The EC Court of Justice has ruled in a case when a Member State failed to send in its annual reports within the deadline (see Judgment of the Court of Justice of 12 January 2006 – Commission v Luxembourg (Case C-69/05))
De minimis rules for fisheries
De minimis aid is national aid that is not considered to distort competition. The de minimis rules for the fisheries sector (adopted in 2007) state that a limited amount of State aid can be given to fisheries companies (30 000 Euros per company over a period of three fiscal years). If the total amount of funding given by a Member State to its fishing industry does not exceed 2.5 % of the total production value of the fisheries sector, the Member State does not need to make a formal notification of the scheme. However, any de minimis aid needs to be included in the Member State's annual report on State aid.
The de minimis aid
- cannot be given to companies in difficulty
- has to be managed in a transparent way
- may not be used to construct or purchase fishing vessels
- may not be used in such a way that it disrupts the common organisation of the market for fisheries products
- may not exceed the ceiling of 30 000 Euros for any period of three fiscal years. Member States are not allowed to circumvent this maximum amount by splitting the aid into several payments.
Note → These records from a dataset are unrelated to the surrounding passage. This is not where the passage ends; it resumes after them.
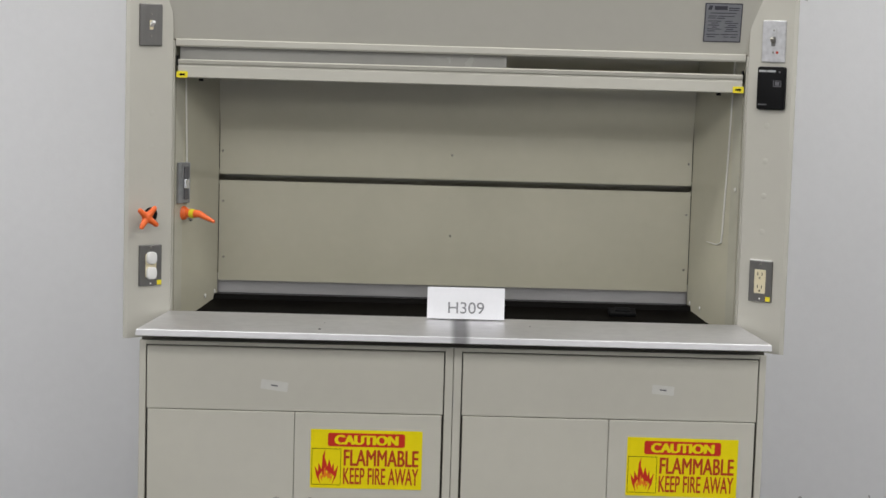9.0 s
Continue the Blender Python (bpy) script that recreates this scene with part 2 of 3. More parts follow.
def lettering(name, text, size, material, parent, at, squeeze=1.0, label="", thick=0.0003, bold=0.0, fit=None):
    """Words in the built-in font, lying in the xz plane and facing -y; at places their middle."""
    cu = bpy.data.curves.new(name, "FONT")
    cu.body, cu.size, cu.align_x, cu.align_y, cu.extrude, cu.offset = text, size, "CENTER", "CENTER", thick, 0.0
    tmp = bpy.data.objects.new(name, cu)
    scene.collection.objects.link(tmp)
    bpy.context.view_layer.update()
    me = bpy.data.meshes.new_from_object(tmp.evaluated_get(bpy.context.evaluated_depsgraph_get()))
    bpy.data.objects.remove(tmp)
    me.transform(Matrix.Rotation(radians(90), 4, "X") @ Matrix.Diagonal((squeeze, 1, 1, 1)))
    if bold:
        bm = bmesh.new()
        for i in range(4):
            start = len(bm.verts)
            bm.from_mesh(me)
            bm.verts.ensure_lookup_table()
            bmesh.ops.translate(bm, vec=((i / 1.5 - 1) * bold, -0.00003 * i, (i % 2 - 0.5) * bold * 0.6), verts=bm.verts[start:])
        bm.to_mesh(me)
        bm.free()
    if fit:
        xs, zs = [v.co.x for v in me.vertices], [v.co.z for v in me.vertices]
        k, q = fit[0] / (max(xs) - min(xs)), fit[1] / (max(zs) - min(zs))
        me.transform(Matrix.Diagonal((k, 1, q, 1)) @ Matrix.Translation((-(max(xs) + min(xs)) / 2, 0, -(max(zs) + min(zs)) / 2)))
    me.materials.clear()
    me.materials.append(material)
    ob = new(name, me)
    ob.parent, ob.matrix_basis = parent, at
    if label:
        ob["label"] = label
    return ob


def rounded_plate(w, h, y0, y1, r, seg=5):
    pts = []
    for cx, cz, a0 in ((w / 2 - r, h / 2 - r, 0), (-w / 2 + r, h / 2 - r, 90), (-w / 2 + r, -h / 2 + r, 180), (w / 2 - r, -h / 2 + r, 270)):
        for i in range(seg + 1):
            a = radians(a0 + 90 * i / seg)
            pts.append((cx + r * math.cos(a), cz + r * math.sin(a)))
    return along_y(pts, y0, y1)


# ---- the room ----
def structure(name, bm, material, label):
    return tagged(part(name, bm, material), label, "", "", "structure")


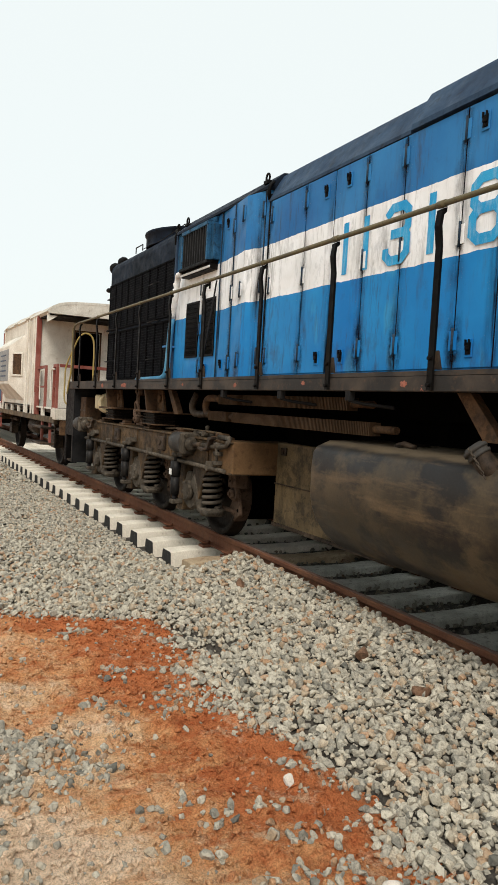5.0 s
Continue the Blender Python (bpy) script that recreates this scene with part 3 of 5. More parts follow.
def sleeper_thing(material, label):
    bm = B()
    # cross-section: wider at the foot; the top dips between the rails
    ys = [-1.47, -1.25, -0.55, -0.25, 0.25, 0.55, 1.25, 1.47]
    top = [-0.215, -0.195, -0.195, -0.215, -0.215, -0.195, -0.195, -0.215]
    rows = []
    for y, t in zip(ys, top):
        rows.append([bm.verts.new(c) for c in ((-0.16, y, -0.42), (-0.125, y, t - 0.012), (-0.11, y, t), (0.11, y, t), (0.125, y, t - 0.012), (0.16, y, -0.42))])
    for a, b in zip(rows, rows[1:]):
        for k in range(6):
            bm.faces.new((a[k], a[(k + 1) % 6], b[(k + 1) % 6], b[k]))
    bm.faces.new(rows[0]), bm.faces.new(list(reversed(rows[-1])))
    bmesh.ops.recalc_face_normals(bm, faces=bm.faces)
    body = new("sleeper", mesh_of("sleeper", bm, material))
    tagged(body, label, "sleeper", "sleepers under the track")
    cap = prism(B(), [(-0.158, -0.418), (-0.124, -0.230), (-0.109, -0.218), (0.109, -0.218), (0.124, -0.230), (0.158, -0.418)], "y", -1.476, -1.469)
    part("end_coat", cap, M["tanconcrete"] if "tan" in label else M["bitumen"], body, "rough sleeper end")
    for y in (-0.874, 0.874):
        for s in (-1, 1):
            bm = B()
            y0 = y + s * 0.115
            tube(bm, bend([(-0.055, y0 - s * 0.045, -0.160), (-0.035, y0 + s * 0.02, -0.140), (0.0, y0 + s * 0.055, -0.120), (0.038, y0 + s * 0.035, -0.130),
                           (0.050, y0 - s * 0.015, -0.140), (0.030, y0 - s * 0.050, -0.128), (-0.008, y0 - s * 0.045, -0.132)], 3), 0.014, 6)
            box(bm, -0.07, 0.07, y0 - 0.05, y0 + 0.06, -0.196, -0.165, 0.006)
            part("rail_clip", bm, M["rail"], body, "rusty spring clip")
    return body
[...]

Member States need to put in place control measures, which make it possible to verify that the rules have been respected.
Other types of aid to fisheries and aquaculture
European Fisheries Fund and temporary fleet measures
- Funding that is co-financed by Member States under the rules of the
European Fisheries Fund (EFF) generally is not considered as State aid. (See Regulation 1198/2006, article 7).
- Temporary specific actions to promote the restructuring of the EU fishing fleets affected by the economic crisis (adopted in 2008 in response to the sharp rise in fuel prices) are also generally not considered as State aid (see Regulation 744/2008 , article 4).